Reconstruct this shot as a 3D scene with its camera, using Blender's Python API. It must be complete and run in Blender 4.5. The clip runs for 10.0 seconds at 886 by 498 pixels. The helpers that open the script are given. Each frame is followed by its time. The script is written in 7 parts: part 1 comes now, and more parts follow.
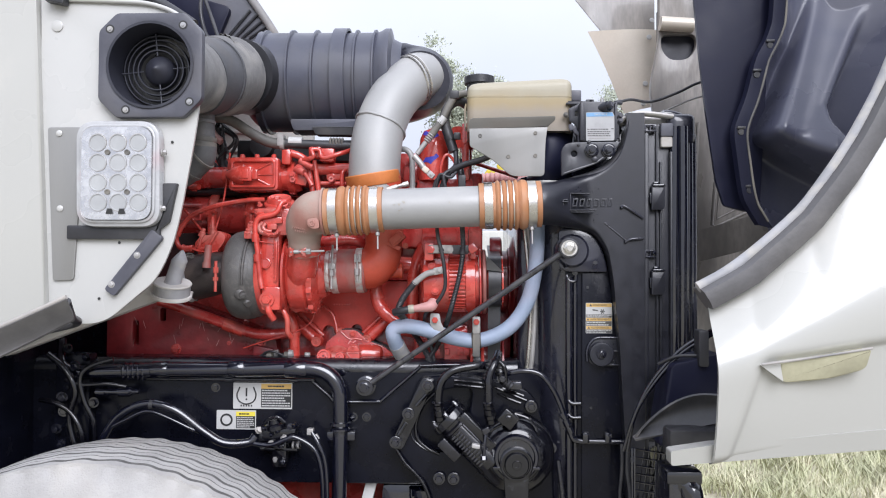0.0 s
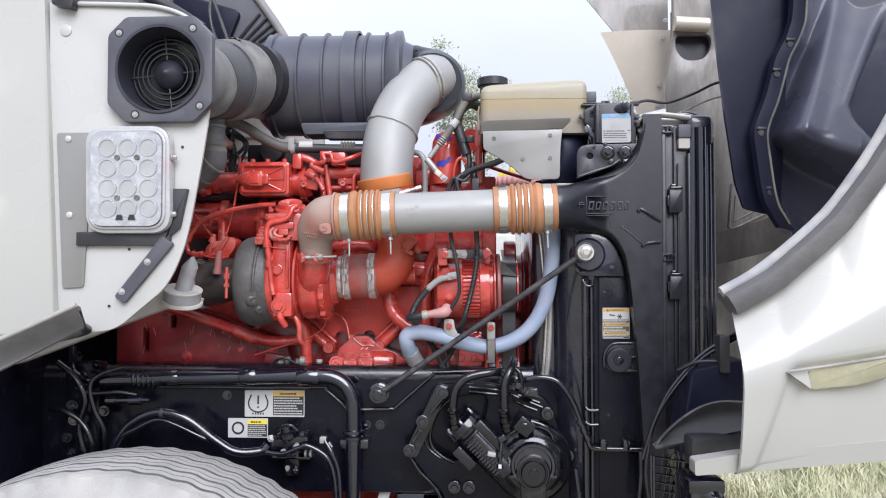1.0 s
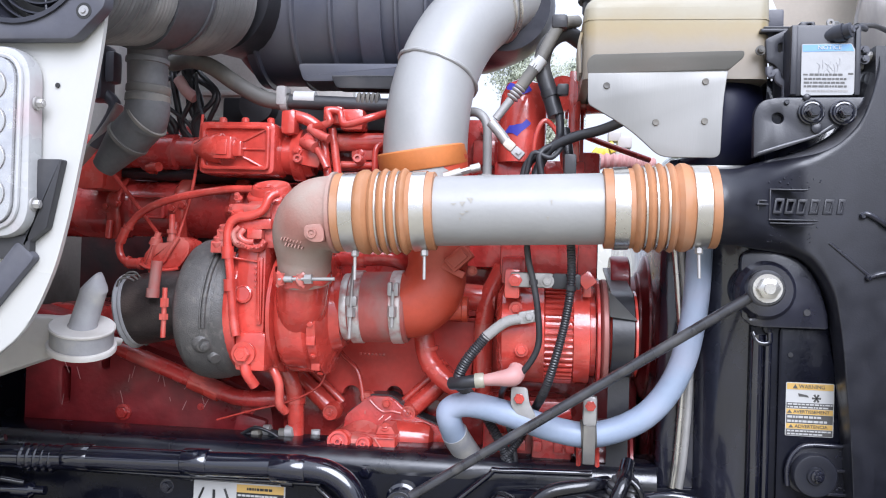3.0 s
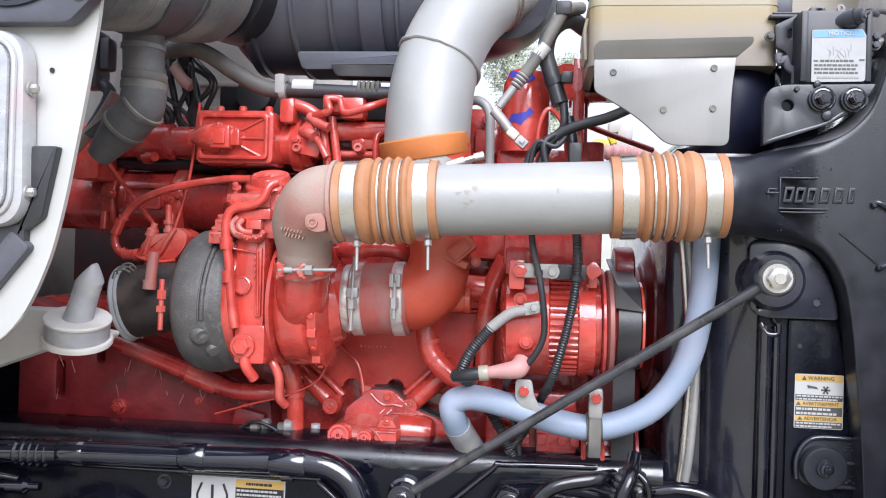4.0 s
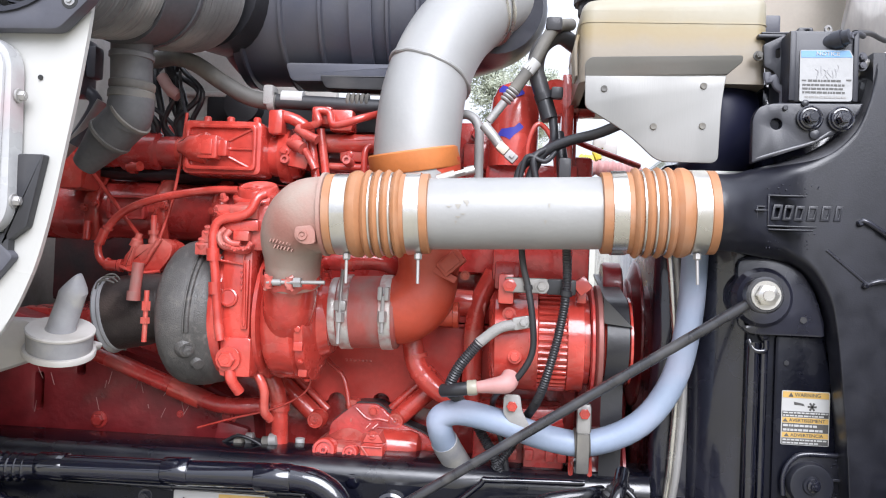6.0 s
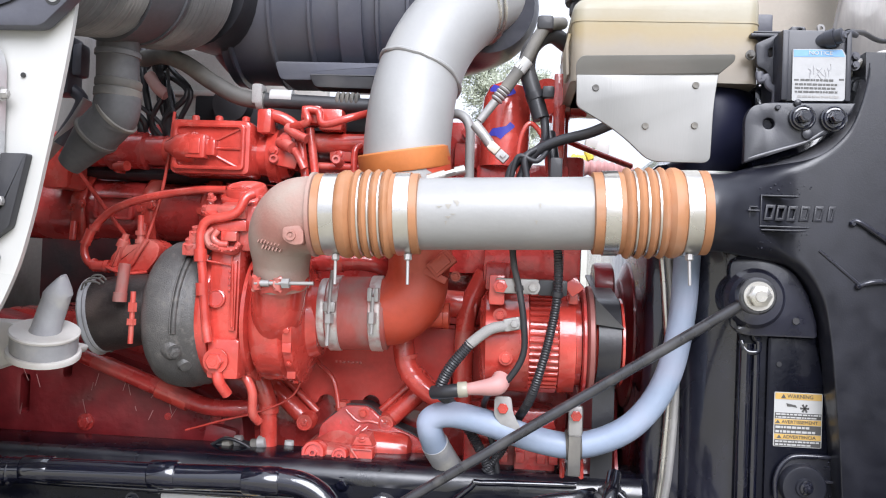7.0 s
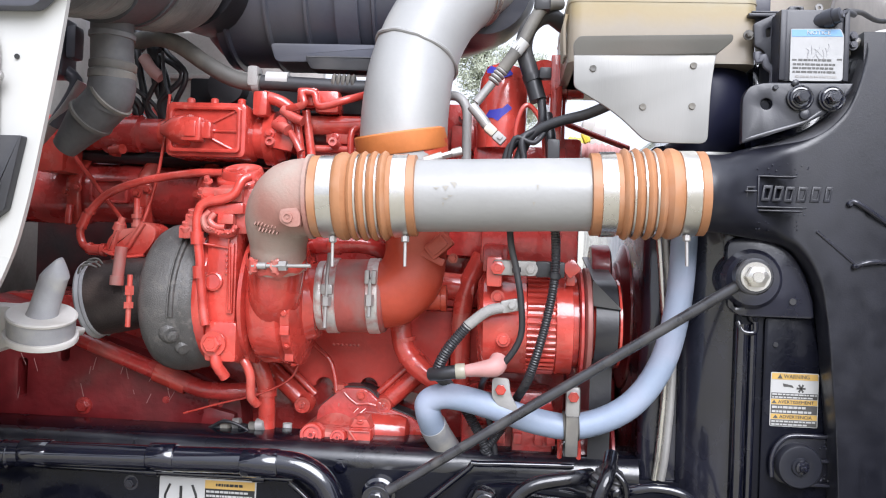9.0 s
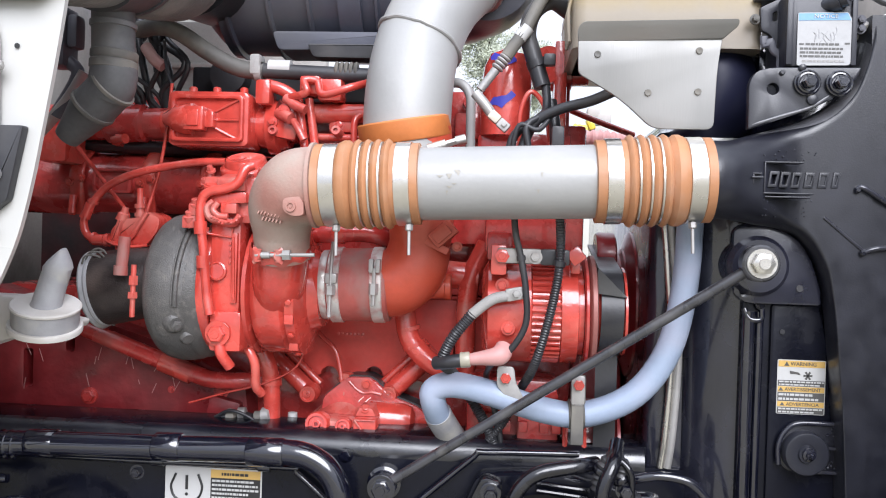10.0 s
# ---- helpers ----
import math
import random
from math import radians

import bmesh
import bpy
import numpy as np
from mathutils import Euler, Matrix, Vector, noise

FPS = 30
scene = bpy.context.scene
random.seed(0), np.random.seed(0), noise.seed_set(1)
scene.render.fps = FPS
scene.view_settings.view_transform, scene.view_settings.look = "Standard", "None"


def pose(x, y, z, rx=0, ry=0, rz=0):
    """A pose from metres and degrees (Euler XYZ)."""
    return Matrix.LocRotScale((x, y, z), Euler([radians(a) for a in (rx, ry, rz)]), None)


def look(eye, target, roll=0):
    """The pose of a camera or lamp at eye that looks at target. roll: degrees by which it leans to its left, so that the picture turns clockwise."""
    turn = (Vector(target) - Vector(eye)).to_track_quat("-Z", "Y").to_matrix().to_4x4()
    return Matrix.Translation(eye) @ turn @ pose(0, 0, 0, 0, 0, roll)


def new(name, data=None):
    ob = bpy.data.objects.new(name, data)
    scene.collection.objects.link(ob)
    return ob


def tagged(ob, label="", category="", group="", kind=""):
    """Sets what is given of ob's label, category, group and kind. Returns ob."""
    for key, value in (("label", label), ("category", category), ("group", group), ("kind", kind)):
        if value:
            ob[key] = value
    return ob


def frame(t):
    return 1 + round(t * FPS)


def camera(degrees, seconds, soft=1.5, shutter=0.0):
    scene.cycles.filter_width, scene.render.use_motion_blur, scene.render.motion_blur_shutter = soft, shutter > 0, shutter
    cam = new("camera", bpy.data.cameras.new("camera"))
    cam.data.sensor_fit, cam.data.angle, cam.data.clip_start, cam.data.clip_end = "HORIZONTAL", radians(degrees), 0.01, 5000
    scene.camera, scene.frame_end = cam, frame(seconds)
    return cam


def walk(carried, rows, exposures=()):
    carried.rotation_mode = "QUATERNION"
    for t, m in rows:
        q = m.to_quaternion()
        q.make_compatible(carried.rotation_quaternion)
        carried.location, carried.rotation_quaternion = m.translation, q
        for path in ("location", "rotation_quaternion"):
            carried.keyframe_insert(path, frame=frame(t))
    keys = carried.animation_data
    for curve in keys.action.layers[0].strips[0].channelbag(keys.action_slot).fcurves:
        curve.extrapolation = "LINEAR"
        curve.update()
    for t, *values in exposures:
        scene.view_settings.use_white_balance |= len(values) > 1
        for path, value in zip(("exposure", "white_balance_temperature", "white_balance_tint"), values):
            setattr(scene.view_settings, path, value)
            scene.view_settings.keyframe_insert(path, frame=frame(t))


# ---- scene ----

REQUIREMENTS -
Search the data for the string "curve" and copy each line where it appears.

ANSWER TO THIS TASK -
    for curve in keys.action.layers[0].strips[0].channelbag(keys.action_slot).fcurves:
        curve.extrapolation = "LINEAR"
        curve.update()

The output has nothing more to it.